## EXERCISE DETAILS
Go through the data and copy every line exactly, but not the images.

Entries with animation source code:
___

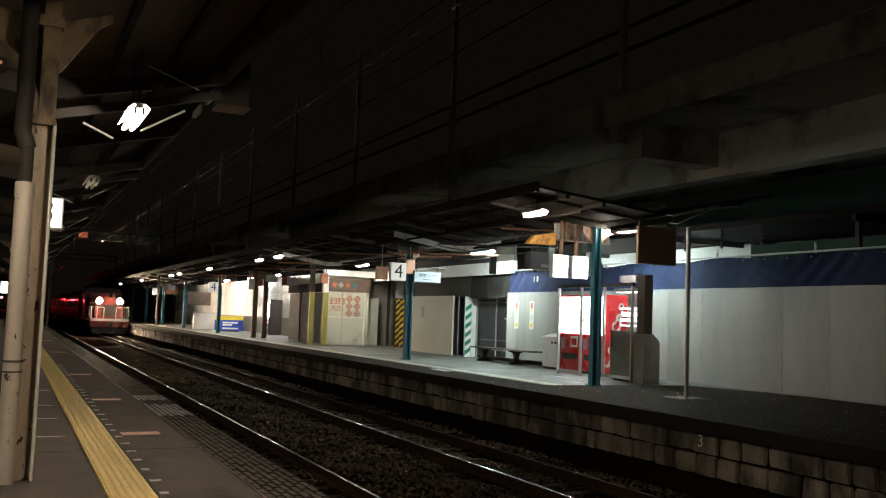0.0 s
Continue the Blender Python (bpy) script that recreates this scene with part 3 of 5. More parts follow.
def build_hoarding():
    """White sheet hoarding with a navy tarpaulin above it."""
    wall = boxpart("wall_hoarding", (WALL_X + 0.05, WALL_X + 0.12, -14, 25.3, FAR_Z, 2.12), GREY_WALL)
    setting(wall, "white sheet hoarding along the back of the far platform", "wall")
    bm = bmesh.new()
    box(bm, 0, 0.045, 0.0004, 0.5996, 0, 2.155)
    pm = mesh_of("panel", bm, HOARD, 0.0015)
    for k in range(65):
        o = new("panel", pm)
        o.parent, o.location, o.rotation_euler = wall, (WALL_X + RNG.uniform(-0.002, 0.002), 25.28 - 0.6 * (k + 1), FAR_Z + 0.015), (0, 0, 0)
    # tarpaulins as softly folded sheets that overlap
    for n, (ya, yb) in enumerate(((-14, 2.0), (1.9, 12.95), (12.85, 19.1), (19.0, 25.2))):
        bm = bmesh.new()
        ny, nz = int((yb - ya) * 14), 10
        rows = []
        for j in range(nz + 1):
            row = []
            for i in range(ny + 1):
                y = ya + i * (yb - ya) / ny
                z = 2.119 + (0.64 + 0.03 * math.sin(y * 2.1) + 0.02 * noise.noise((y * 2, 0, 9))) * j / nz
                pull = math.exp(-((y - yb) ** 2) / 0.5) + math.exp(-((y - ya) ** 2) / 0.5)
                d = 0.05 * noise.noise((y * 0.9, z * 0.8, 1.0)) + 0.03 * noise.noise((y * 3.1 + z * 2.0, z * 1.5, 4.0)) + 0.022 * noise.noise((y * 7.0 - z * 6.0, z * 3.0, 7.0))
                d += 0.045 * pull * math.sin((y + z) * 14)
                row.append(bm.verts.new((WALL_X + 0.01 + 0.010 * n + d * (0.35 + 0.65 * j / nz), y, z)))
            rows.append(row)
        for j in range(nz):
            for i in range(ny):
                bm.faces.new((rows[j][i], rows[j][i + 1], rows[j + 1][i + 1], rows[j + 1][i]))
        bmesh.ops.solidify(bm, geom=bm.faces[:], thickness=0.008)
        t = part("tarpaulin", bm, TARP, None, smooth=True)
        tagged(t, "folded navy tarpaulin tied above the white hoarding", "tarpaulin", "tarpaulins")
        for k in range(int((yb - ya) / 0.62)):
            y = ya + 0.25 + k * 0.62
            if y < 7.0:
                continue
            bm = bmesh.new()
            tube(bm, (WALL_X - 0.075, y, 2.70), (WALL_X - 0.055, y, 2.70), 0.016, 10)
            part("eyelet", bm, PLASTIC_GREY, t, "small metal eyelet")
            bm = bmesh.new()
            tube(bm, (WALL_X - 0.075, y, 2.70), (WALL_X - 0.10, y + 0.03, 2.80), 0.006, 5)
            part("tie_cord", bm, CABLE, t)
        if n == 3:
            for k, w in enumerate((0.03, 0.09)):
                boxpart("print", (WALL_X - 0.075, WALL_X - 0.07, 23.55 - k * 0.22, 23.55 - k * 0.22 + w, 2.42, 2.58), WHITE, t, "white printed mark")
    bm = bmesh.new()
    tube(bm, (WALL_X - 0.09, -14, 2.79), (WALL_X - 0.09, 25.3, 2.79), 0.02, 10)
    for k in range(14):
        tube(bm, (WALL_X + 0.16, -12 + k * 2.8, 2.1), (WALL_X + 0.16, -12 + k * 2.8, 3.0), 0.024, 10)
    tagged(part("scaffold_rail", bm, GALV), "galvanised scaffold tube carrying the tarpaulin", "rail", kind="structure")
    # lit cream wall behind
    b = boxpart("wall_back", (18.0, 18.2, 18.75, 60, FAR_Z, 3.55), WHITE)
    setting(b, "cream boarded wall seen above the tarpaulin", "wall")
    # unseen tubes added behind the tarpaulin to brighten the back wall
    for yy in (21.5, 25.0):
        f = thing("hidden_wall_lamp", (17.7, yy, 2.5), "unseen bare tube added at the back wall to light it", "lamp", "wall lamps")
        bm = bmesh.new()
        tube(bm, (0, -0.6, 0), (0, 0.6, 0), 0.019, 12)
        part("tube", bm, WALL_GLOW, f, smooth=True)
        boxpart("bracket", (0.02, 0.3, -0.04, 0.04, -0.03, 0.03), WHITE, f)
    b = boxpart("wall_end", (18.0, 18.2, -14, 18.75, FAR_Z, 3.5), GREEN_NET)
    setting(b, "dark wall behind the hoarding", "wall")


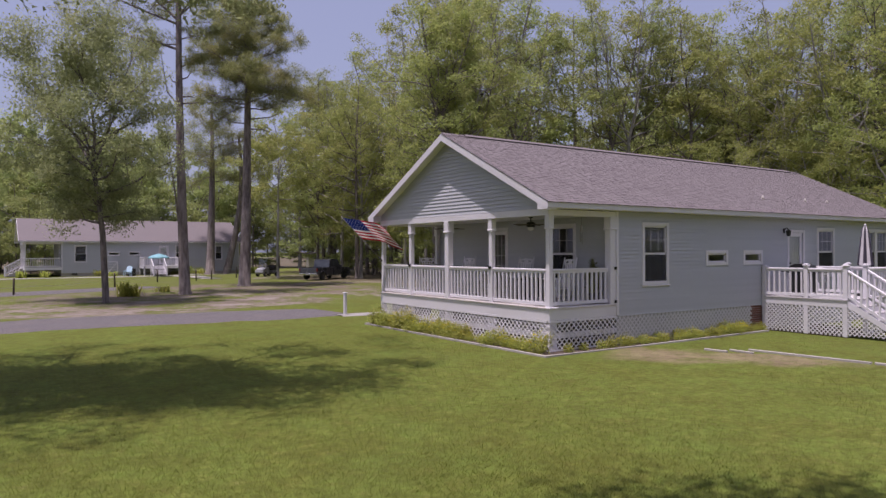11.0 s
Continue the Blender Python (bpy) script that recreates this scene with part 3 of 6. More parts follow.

___

## TASK RESPONSE
0.0 s
Continue the Blender Python (bpy) script that recreates this scene with part 3 of 5. More parts follow.
def build_hoarding():
    """White sheet hoarding with a navy tarpaulin above it."""
    wall = boxpart("wall_hoarding", (WALL_X + 0.05, WALL_X + 0.12, -14, 25.3, FAR_Z, 2.12), GREY_WALL)
    setting(wall, "white sheet hoarding along the back of the far platform", "wall")
    bm = bmesh.new()
    box(bm, 0, 0.045, 0.0004, 0.5996, 0, 2.155)
    pm = mesh_of("panel", bm, HOARD, 0.0015)
    for k in range(65):
        o = new("panel", pm)
        o.parent, o.location, o.rotation_euler = wall, (WALL_X + RNG.uniform(-0.002, 0.002), 25.28 - 0.6 * (k + 1), FAR_Z + 0.015), (0, 0, 0)
    # tarpaulins as softly folded sheets that overlap
    for n, (ya, yb) in enumerate(((-14, 2.0), (1.9, 12.95), (12.85, 19.1), (19.0, 25.2))):
        bm = bmesh.new()
        ny, nz = int((yb - ya) * 14), 10
        rows = []
        for j in range(nz + 1):
            row = []
            for i in range(ny + 1):
                y = ya + i * (yb - ya) / ny
                z = 2.119 + (0.64 + 0.03 * math.sin(y * 2.1) + 0.02 * noise.noise((y * 2, 0, 9))) * j / nz
                pull = math.exp(-((y - yb) ** 2) / 0.5) + math.exp(-((y - ya) ** 2) / 0.5)
                d = 0.05 * noise.noise((y * 0.9, z * 0.8, 1.0)) + 0.03 * noise.noise((y * 3.1 + z * 2.0, z * 1.5, 4.0)) + 0.022 * noise.noise((y * 7.0 - z * 6.0, z * 3.0, 7.0))
                d += 0.045 * pull * math.sin((y + z) * 14)
                row.append(bm.verts.new((WALL_X + 0.01 + 0.010 * n + d * (0.35 + 0.65 * j / nz), y, z)))
            rows.append(row)
        for j in range(nz):
            for i in range(ny):
                bm.faces.new((rows[j][i], rows[j][i + 1], rows[j + 1][i + 1], rows[j + 1][i]))
        bmesh.ops.solidify(bm, geom=bm.faces[:], thickness=0.008)
        t = part("tarpaulin", bm, TARP, None, smooth=True)
        tagged(t, "folded navy tarpaulin tied above the white hoarding", "tarpaulin", "tarpaulins")
        for k in range(int((yb - ya) / 0.62)):
            y = ya + 0.25 + k * 0.62
            if y < 7.0:
                continue
            bm = bmesh.new()
            tube(bm, (WALL_X - 0.075, y, 2.70), (WALL_X - 0.055, y, 2.70), 0.016, 10)
            part("eyelet", bm, PLASTIC_GREY, t, "small metal eyelet")
            bm = bmesh.new()
            tube(bm, (WALL_X - 0.075, y, 2.70), (WALL_X - 0.10, y + 0.03, 2.80), 0.006, 5)
            part("tie_cord", bm, CABLE, t)
        if n == 3:
            for k, w in enumerate((0.03, 0.09)):
                boxpart("print", (WALL_X - 0.075, WALL_X - 0.07, 23.55 - k * 0.22, 23.55 - k * 0.22 + w, 2.42, 2.58), WHITE, t, "white printed mark")
    bm = bmesh.new()
    tube(bm, (WALL_X - 0.09, -14, 2.79), (WALL_X - 0.09, 25.3, 2.79), 0.02, 10)
    for k in range(14):
        tube(bm, (WALL_X + 0.16, -12 + k * 2.8, 2.1), (WALL_X + 0.16, -12 + k * 2.8, 3.0), 0.024, 10)
    tagged(part("scaffold_rail", bm, GALV), "galvanised scaffold tube carrying the tarpaulin", "rail", kind="structure")
    # lit cream wall behind
    b = boxpart("wall_back", (18.0, 18.2, 18.75, 60, FAR_Z, 3.55), WHITE)
    setting(b, "cream boarded wall seen above the tarpaulin", "wall")
    # unseen tubes added behind the tarpaulin to brighten the back wall
    for yy in (21.5, 25.0):
        f = thing("hidden_wall_lamp", (17.7, yy, 2.5), "unseen bare tube added at the back wall to light it", "lamp", "wall lamps")
        bm = bmesh.new()
        tube(bm, (0, -0.6, 0), (0, 0.6, 0), 0.019, 12)
        part("tube", bm, WALL_GLOW, f, smooth=True)
        boxpart("bracket", (0.02, 0.3, -0.04, 0.04, -0.03, 0.03), WHITE, f)
    b = boxpart("wall_end", (18.0, 18.2, -14, 18.75, FAR_Z, 3.5), GREEN_NET)
    setting(b, "dark wall behind the hoarding", "wall")


11.0 s
Continue the Blender Python (bpy) script that recreates this scene with part 3 of 6. More parts follow.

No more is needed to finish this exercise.